• Instructions to follow
Write out the data below in full, unchanged, minus the images.

* * * * * * *

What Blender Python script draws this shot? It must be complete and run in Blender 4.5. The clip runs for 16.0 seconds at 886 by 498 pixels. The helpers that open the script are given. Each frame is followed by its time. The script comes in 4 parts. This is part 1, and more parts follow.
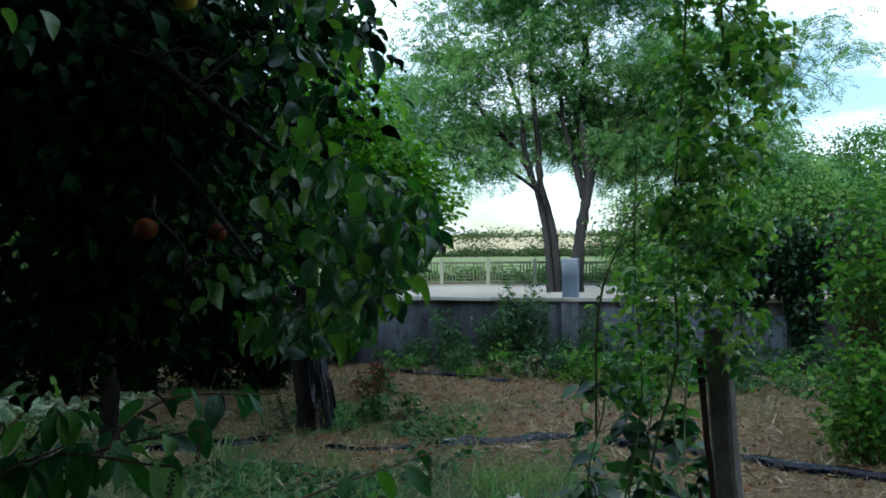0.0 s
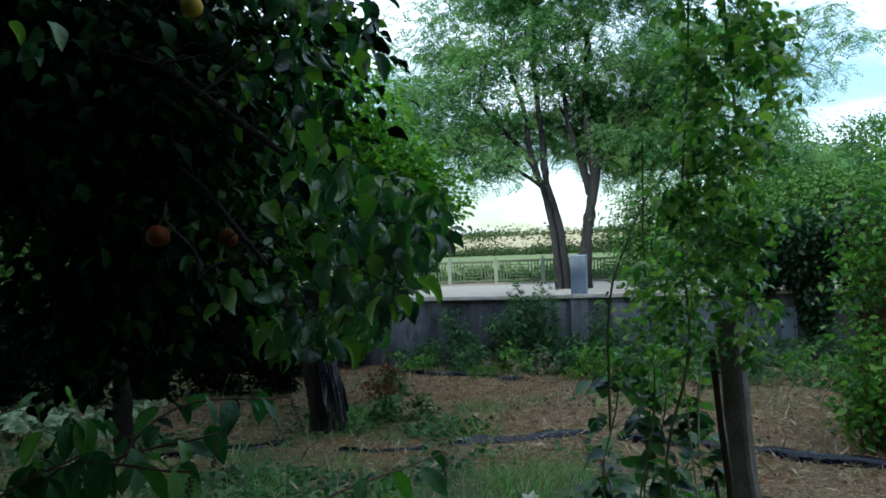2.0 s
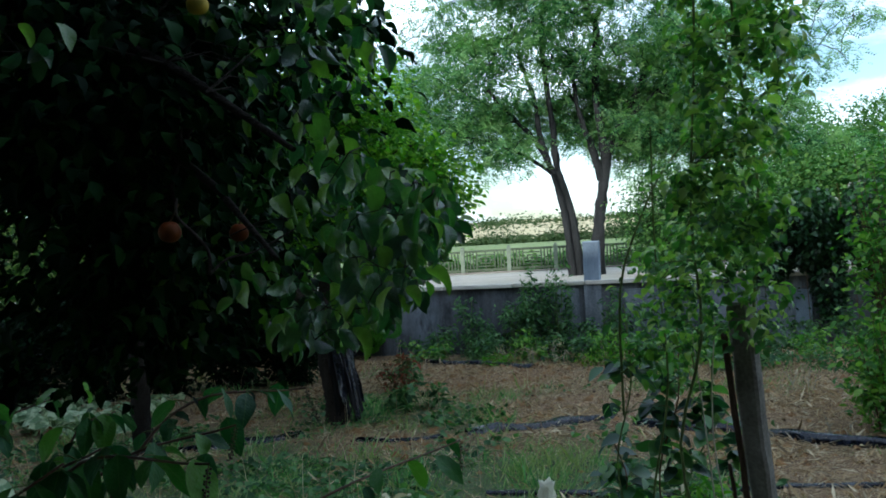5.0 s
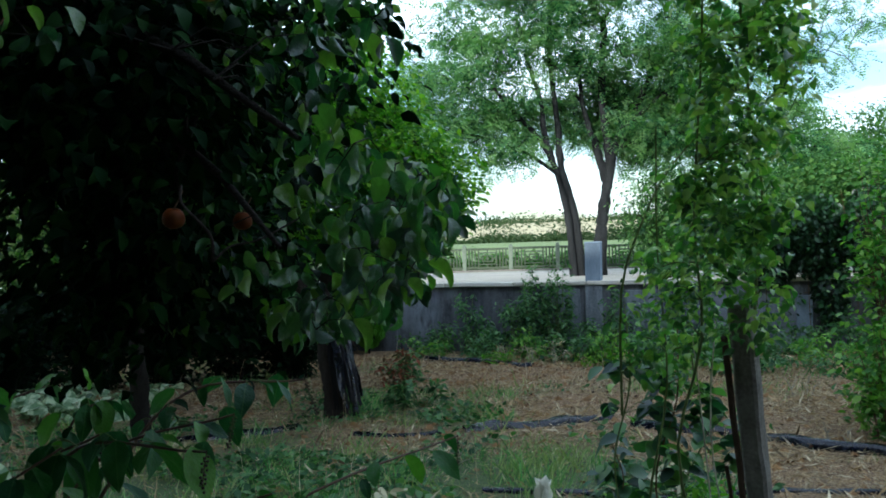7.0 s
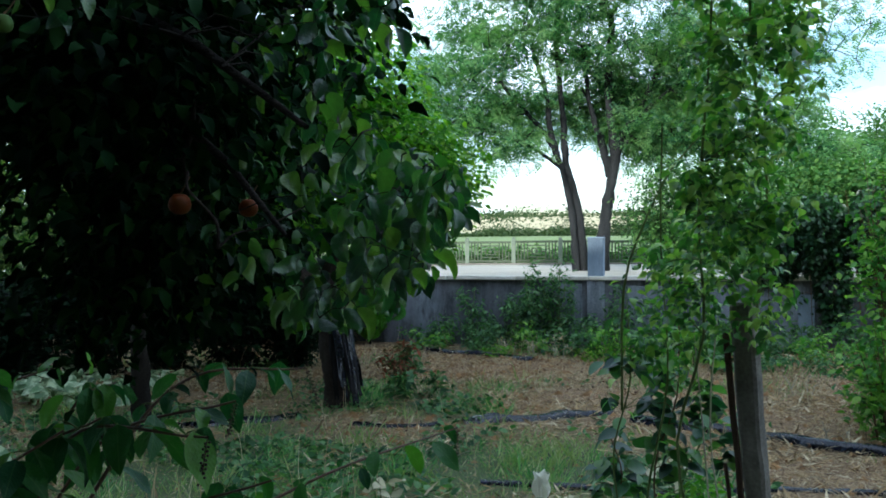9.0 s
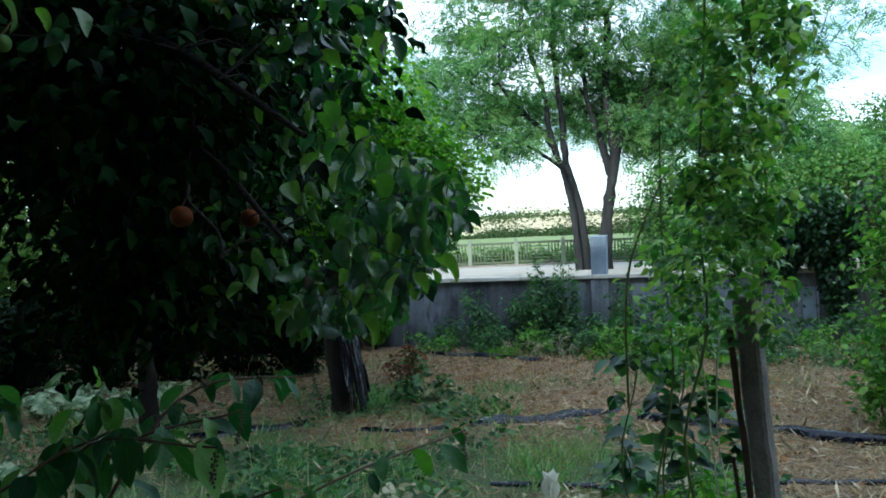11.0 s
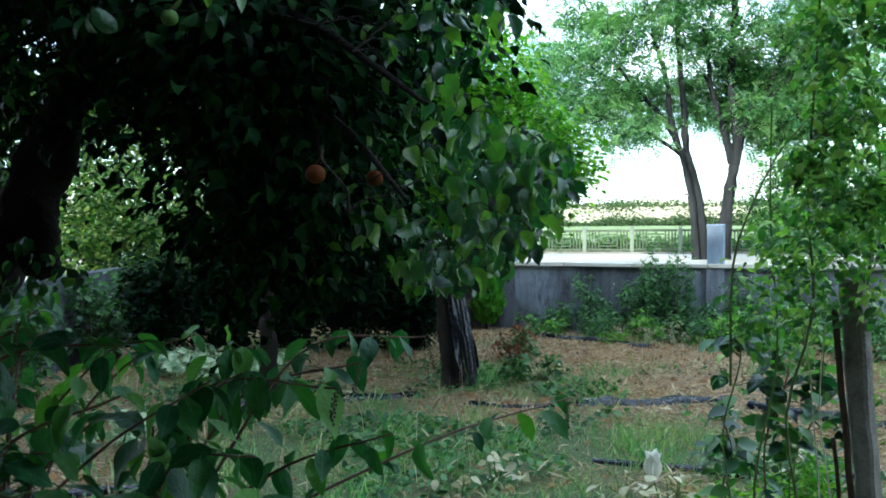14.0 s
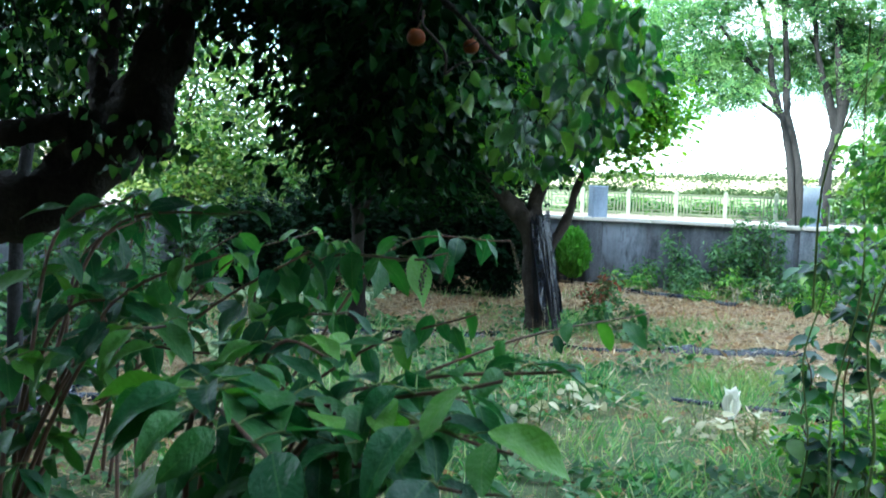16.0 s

* * * * * * *

• Reply to the exercise
What Blender Python script draws this shot? It must be complete and run in Blender 4.5. The clip runs for 16.0 seconds at 886 by 498 pixels. The helpers that open the script are given. Each frame is followed by its time. The script comes in 4 parts. This is part 1, and more parts follow.
0.0 s
2.0 s
5.0 s
7.0 s
9.0 s
11.0 s
14.0 s
16.0 s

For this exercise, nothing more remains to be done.